■ Dataset extract:

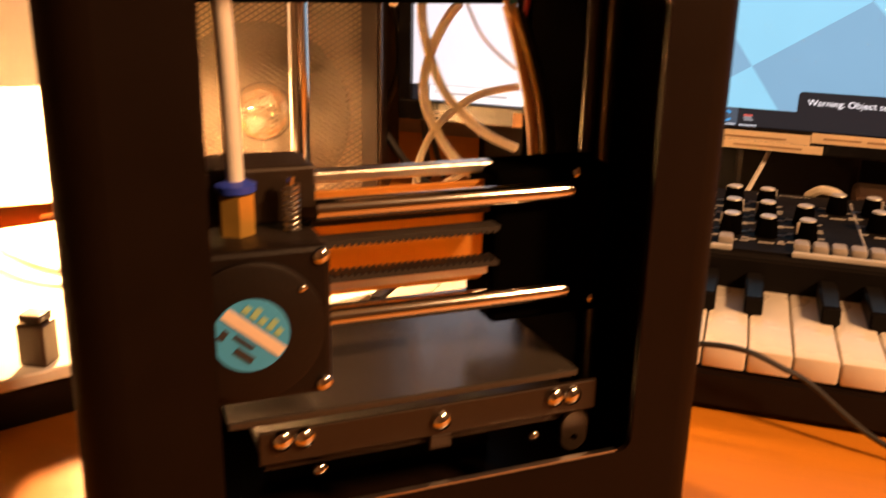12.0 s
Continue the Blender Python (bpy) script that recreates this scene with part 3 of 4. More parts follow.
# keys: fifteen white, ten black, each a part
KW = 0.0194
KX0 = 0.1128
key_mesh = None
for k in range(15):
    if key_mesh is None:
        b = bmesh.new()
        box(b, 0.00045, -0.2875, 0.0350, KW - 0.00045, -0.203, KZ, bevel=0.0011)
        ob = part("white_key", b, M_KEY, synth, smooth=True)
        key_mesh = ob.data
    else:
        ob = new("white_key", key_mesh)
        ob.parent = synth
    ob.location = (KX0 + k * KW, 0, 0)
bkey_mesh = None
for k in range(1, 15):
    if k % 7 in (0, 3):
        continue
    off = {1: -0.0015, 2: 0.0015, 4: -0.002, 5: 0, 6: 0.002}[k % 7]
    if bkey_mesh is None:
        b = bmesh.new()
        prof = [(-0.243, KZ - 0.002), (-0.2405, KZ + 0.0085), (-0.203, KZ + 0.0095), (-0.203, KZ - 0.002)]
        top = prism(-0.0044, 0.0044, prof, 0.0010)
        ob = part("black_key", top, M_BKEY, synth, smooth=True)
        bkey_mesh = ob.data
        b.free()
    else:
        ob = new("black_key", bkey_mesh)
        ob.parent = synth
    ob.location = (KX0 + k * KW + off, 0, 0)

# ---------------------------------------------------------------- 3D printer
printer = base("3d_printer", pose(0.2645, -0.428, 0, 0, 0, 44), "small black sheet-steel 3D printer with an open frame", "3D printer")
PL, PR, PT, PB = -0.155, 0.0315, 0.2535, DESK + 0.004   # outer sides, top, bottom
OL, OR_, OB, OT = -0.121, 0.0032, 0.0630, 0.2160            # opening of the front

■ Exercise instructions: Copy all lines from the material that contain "with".

■ Solved exercise:
Continue the Blender Python (bpy) script that recreates this scene with part 3 of 4. More parts follow.
printer = base("3d_printer", pose(0.2645, -0.428, 0, 0, 0, 44), "small black sheet-steel 3D printer with an open frame", "3D printer")